Brooks's former personal assistant Cheryl Carter was cleared of conspiracy to pervert the course of justice. Brooks's husband Charlie and NI director of security Mark Hanna were also cleared of perverting the course of justice.
But the jury, which has been considering verdicts since Wednesday, June 11, is still considering further charges against Coulson and former NotW royal editor Clive Goodman of conspiring to commit misconduct in a public office by paying police officers for two royal directories.
The partial verdicts were delivered on the jury's eighth day of deliberations and the 138th day of the trial.
Ex-No 10 spin doctor Coulson, 46, of Charing, Kent; had denied all the charges as had Goodman, 56, of Addlestone, Surrey.

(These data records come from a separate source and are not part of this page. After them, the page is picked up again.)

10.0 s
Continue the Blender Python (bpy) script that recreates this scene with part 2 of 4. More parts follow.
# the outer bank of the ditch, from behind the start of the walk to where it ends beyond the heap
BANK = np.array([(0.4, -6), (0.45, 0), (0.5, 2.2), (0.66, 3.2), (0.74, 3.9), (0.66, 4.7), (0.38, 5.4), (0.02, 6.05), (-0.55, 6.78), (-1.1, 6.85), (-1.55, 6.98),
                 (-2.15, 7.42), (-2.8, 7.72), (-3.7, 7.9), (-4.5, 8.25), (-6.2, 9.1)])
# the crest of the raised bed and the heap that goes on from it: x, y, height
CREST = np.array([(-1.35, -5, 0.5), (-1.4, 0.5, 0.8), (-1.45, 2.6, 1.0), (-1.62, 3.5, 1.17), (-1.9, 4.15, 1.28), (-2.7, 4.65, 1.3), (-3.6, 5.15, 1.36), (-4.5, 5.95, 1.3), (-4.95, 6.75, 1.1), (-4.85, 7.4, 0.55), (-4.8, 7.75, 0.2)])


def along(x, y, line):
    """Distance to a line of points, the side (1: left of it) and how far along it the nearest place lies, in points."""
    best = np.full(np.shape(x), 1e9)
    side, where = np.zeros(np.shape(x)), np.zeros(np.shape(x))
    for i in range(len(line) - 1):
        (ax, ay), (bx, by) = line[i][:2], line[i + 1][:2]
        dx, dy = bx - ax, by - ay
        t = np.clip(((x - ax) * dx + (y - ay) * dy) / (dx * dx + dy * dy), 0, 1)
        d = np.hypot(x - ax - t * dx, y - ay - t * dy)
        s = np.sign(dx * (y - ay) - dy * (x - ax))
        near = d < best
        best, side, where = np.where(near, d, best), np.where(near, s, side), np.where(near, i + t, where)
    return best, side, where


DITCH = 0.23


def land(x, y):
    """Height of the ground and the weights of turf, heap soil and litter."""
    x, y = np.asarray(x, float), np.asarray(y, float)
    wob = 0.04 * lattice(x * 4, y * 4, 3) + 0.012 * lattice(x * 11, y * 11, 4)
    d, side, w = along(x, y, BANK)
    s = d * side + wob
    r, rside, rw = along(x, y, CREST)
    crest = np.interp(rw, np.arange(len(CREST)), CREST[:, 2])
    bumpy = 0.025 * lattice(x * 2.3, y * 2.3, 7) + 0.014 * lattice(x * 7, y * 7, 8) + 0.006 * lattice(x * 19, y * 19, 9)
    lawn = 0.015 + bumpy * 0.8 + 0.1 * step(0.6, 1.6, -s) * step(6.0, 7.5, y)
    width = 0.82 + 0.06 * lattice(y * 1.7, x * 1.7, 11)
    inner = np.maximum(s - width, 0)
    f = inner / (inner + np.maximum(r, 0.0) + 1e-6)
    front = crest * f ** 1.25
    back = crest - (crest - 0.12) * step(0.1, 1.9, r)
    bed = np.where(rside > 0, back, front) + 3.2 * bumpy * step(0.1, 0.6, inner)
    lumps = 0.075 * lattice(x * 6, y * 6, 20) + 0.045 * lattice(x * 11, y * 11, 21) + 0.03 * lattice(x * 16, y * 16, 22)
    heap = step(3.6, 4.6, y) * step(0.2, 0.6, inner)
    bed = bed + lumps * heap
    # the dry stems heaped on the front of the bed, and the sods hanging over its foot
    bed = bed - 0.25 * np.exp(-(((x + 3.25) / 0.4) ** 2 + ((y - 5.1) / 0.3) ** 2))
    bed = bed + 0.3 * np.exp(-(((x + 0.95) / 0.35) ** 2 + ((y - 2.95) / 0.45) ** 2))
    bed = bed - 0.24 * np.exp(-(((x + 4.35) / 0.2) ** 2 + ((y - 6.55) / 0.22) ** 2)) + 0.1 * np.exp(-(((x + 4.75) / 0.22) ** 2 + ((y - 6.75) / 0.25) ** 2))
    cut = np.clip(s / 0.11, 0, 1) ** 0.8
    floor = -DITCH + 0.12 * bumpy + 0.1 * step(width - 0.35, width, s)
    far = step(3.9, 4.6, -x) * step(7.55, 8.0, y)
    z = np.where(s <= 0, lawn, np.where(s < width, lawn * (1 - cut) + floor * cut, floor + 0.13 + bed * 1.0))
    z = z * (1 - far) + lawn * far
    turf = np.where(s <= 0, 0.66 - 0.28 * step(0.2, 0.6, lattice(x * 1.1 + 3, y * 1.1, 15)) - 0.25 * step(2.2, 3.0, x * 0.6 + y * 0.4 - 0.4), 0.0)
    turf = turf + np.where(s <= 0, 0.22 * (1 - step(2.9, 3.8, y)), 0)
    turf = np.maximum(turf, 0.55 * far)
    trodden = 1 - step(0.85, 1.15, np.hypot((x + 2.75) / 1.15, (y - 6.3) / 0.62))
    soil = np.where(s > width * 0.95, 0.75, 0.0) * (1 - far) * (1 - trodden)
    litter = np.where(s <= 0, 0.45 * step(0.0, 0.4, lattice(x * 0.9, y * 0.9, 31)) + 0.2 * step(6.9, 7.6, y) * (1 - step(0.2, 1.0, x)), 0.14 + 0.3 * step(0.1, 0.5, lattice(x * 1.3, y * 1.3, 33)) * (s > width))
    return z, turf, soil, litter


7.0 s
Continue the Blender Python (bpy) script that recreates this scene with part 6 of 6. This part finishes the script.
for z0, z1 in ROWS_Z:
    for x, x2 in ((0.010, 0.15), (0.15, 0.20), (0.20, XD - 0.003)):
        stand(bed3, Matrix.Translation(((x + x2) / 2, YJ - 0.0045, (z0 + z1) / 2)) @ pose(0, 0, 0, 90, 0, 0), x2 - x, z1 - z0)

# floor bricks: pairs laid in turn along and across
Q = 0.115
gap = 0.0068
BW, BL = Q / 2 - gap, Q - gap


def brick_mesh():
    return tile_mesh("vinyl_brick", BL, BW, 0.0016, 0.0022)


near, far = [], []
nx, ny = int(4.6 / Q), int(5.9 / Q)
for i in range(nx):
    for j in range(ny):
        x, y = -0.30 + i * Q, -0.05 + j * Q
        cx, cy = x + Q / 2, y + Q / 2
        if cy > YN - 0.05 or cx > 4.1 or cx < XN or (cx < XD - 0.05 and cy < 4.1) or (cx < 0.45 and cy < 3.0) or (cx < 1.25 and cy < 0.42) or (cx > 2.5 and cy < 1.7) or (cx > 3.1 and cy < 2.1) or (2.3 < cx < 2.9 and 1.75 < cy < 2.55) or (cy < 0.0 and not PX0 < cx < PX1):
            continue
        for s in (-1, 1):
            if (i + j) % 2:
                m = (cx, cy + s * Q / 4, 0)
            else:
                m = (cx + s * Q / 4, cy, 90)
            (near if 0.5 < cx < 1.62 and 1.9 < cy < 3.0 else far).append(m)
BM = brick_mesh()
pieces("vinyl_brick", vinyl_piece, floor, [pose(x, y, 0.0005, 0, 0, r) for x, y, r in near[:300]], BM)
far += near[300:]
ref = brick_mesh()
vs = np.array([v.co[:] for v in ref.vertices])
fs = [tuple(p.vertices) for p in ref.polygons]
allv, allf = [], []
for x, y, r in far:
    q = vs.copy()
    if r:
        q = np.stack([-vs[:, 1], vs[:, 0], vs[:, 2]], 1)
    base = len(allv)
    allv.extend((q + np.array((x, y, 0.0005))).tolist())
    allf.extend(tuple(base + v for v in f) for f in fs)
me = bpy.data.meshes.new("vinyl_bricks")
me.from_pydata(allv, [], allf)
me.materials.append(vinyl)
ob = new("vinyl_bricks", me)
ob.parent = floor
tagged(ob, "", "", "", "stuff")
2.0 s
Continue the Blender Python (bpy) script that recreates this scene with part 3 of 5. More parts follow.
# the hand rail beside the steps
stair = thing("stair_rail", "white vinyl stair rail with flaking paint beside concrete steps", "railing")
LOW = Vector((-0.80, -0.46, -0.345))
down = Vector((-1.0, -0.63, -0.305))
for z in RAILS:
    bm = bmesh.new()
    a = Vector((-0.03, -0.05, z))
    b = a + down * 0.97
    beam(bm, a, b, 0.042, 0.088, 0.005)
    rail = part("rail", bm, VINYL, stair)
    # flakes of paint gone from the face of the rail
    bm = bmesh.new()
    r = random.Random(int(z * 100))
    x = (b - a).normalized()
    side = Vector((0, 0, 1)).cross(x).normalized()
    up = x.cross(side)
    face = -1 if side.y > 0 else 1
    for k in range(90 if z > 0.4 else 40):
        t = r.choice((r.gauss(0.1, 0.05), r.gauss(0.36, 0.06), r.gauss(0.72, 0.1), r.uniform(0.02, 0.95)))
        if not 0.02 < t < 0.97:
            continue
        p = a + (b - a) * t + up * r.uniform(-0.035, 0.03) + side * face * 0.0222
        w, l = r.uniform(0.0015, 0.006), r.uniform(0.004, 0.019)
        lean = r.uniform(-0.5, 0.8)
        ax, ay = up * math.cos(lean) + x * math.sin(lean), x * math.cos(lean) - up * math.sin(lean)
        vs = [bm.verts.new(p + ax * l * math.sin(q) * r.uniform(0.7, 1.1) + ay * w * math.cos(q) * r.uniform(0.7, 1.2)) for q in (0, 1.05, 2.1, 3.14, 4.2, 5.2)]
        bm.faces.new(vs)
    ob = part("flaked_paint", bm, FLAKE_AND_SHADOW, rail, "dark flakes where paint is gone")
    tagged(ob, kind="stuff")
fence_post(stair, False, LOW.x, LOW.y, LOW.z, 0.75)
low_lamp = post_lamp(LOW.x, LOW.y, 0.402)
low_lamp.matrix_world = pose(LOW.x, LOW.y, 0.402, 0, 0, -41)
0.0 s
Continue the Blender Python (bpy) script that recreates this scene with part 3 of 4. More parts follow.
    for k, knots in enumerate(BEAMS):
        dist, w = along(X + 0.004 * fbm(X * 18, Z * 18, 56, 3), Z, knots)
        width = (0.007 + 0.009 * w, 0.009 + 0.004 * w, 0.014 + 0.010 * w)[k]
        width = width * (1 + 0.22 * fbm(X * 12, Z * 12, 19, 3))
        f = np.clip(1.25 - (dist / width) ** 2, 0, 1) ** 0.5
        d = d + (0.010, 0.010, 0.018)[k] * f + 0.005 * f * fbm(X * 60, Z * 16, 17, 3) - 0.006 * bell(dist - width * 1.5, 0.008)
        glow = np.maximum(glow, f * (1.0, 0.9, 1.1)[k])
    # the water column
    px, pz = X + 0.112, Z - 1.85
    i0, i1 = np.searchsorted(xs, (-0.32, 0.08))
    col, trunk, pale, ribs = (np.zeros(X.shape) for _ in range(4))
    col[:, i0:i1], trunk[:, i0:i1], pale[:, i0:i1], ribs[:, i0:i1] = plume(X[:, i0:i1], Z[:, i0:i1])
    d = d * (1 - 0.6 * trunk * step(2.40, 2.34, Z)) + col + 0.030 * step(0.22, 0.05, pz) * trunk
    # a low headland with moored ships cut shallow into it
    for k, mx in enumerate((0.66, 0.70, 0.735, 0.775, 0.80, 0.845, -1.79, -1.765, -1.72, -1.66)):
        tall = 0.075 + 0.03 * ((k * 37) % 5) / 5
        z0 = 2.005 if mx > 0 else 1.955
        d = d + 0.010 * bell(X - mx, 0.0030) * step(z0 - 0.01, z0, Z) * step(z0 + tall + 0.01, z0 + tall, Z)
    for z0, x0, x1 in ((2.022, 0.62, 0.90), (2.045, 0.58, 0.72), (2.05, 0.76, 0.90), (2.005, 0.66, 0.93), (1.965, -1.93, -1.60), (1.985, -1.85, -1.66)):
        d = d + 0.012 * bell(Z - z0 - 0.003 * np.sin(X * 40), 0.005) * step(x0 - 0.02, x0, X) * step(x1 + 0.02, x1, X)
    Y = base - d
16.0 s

Brooks, 46, was cleared of hacking, misconduct in a public office for allegedly signing off payments to a Sun journalist's "number one military contact" between 2004 and 2012, conspiracy to pervert the course of justice and perverting the course of justice.
Carter, 50, of Chelmsford, Essex, was cleared of perverting the course of justice by removing seven boxes from the NI archive just days before she was arrested in 2011.
Racehorse trainer Charlie Brooks, 52, of Churchill, Oxfordshire, and Hanna, 51, were cleared of perverting the course of justice around the time of police searches in July 2011.